◆ Your objective
Gather all lines in the data that hold the string "curve".
=======
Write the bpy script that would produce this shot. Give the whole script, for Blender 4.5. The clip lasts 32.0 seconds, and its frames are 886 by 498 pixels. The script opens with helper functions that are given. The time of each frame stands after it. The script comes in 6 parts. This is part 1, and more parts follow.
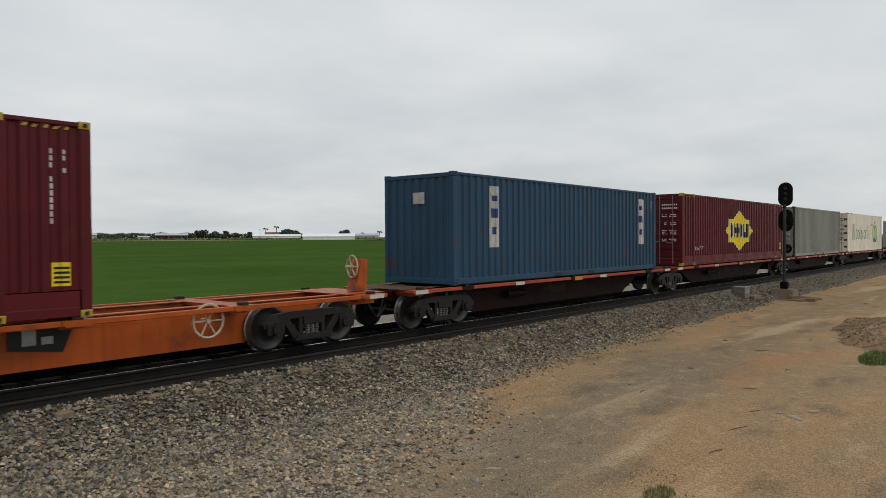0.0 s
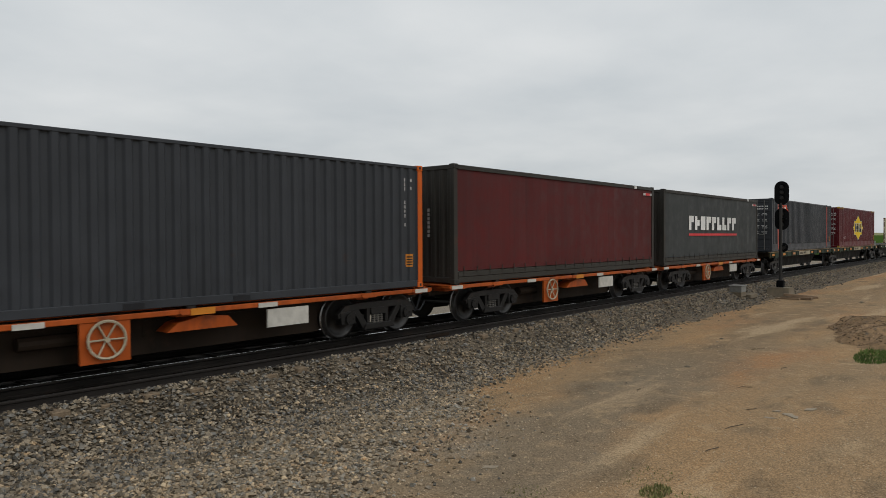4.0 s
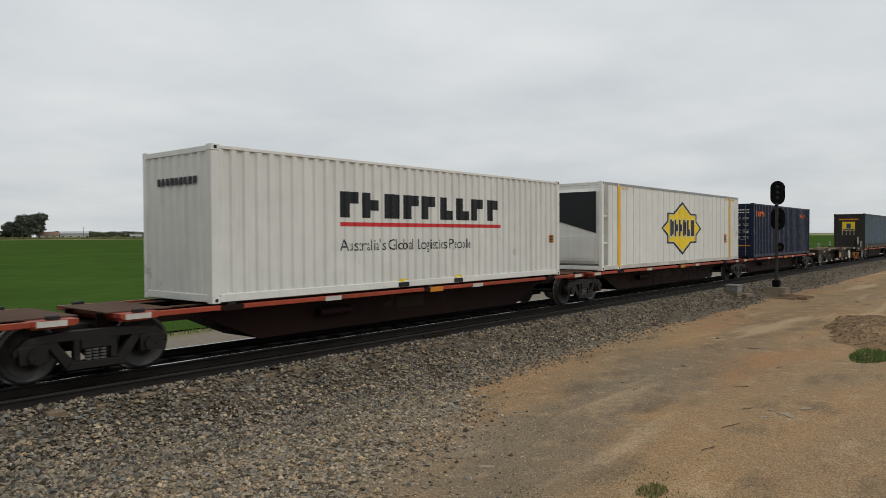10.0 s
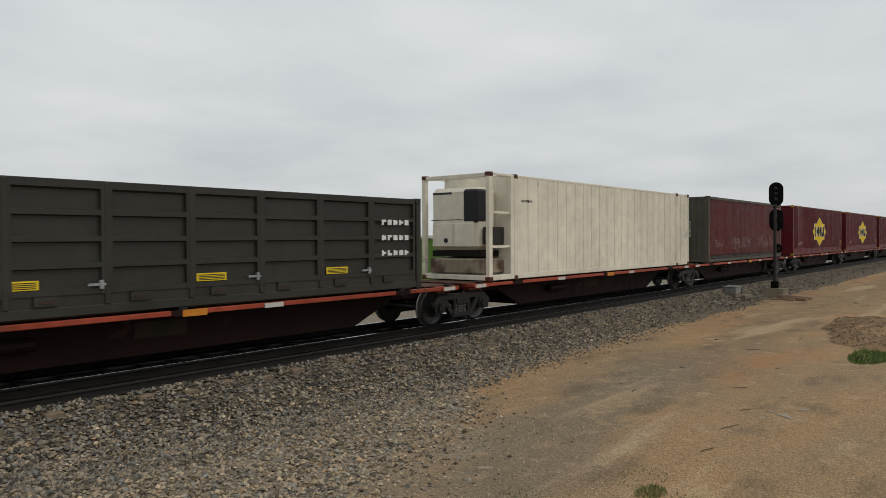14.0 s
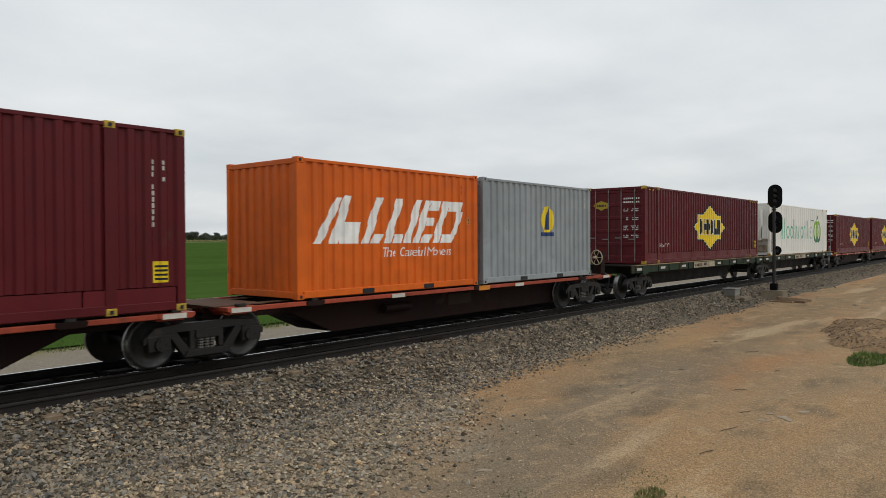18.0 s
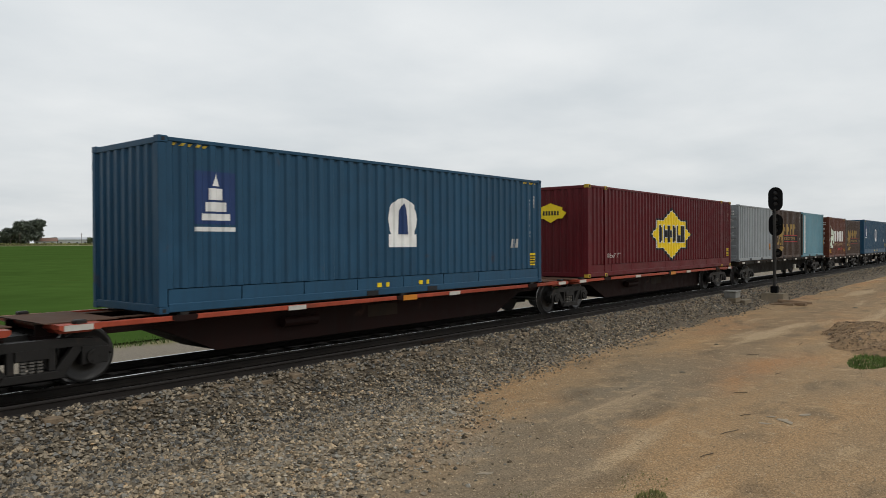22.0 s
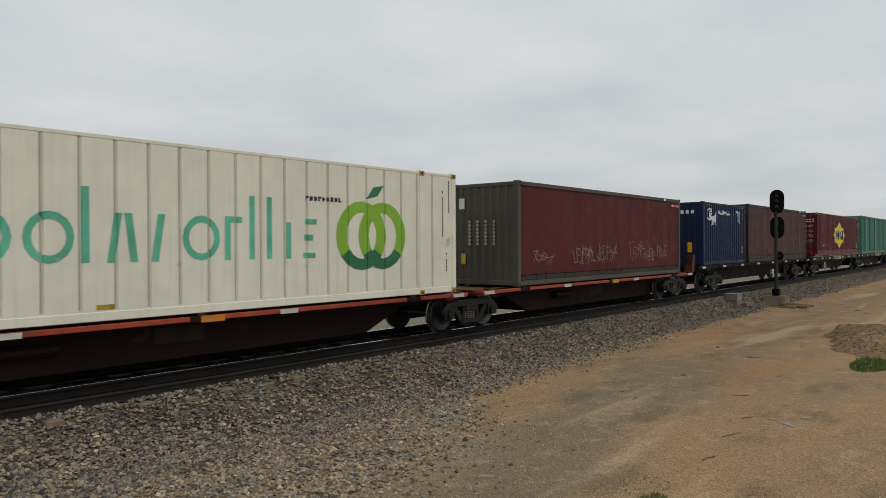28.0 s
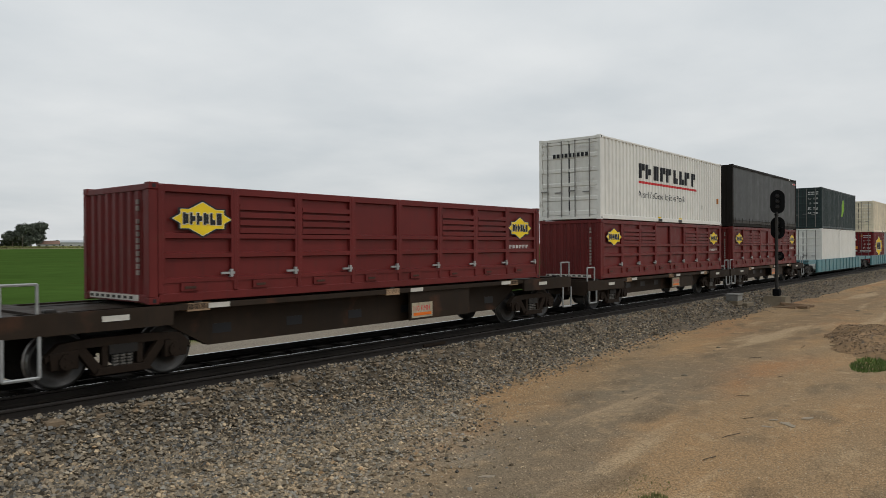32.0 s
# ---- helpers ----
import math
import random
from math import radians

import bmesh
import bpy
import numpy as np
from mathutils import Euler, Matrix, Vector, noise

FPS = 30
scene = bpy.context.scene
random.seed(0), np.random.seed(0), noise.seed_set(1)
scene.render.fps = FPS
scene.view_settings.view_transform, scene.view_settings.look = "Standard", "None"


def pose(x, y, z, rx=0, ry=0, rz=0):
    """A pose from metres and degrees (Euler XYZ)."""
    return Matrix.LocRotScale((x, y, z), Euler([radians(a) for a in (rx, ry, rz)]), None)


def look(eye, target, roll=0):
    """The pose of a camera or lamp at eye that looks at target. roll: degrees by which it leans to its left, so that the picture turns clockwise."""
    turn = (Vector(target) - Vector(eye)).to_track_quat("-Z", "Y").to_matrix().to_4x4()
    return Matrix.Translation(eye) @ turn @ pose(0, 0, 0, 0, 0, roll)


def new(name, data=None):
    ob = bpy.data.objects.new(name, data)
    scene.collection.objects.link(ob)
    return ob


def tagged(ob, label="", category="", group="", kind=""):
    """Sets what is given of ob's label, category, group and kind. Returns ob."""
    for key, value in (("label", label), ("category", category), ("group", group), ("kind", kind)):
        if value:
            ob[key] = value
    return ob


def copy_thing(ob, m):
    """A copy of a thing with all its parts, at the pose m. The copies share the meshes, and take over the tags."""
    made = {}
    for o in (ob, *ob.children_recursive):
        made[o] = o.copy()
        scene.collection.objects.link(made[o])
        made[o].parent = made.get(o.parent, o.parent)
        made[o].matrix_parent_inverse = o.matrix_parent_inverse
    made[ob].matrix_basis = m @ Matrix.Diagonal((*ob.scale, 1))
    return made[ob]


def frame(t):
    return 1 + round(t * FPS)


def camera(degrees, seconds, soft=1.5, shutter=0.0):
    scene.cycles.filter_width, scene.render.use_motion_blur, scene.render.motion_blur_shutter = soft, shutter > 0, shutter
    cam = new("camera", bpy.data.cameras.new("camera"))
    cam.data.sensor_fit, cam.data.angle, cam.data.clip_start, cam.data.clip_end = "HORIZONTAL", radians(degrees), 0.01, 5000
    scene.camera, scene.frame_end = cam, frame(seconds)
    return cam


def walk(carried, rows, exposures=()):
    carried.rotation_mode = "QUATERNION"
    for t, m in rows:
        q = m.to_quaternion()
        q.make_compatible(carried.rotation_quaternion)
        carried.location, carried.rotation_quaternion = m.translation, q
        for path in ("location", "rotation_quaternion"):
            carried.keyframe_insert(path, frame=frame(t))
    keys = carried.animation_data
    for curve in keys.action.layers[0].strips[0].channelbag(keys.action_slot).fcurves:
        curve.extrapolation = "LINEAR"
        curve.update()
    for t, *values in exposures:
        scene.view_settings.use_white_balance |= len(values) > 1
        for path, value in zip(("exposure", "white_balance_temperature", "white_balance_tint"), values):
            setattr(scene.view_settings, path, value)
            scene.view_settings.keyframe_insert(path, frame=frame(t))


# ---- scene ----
=======
◆ Written answer
    for curve in keys.action.layers[0].strips[0].channelbag(keys.action_slot).fcurves:
        curve.extrapolation = "LINEAR"
        curve.update()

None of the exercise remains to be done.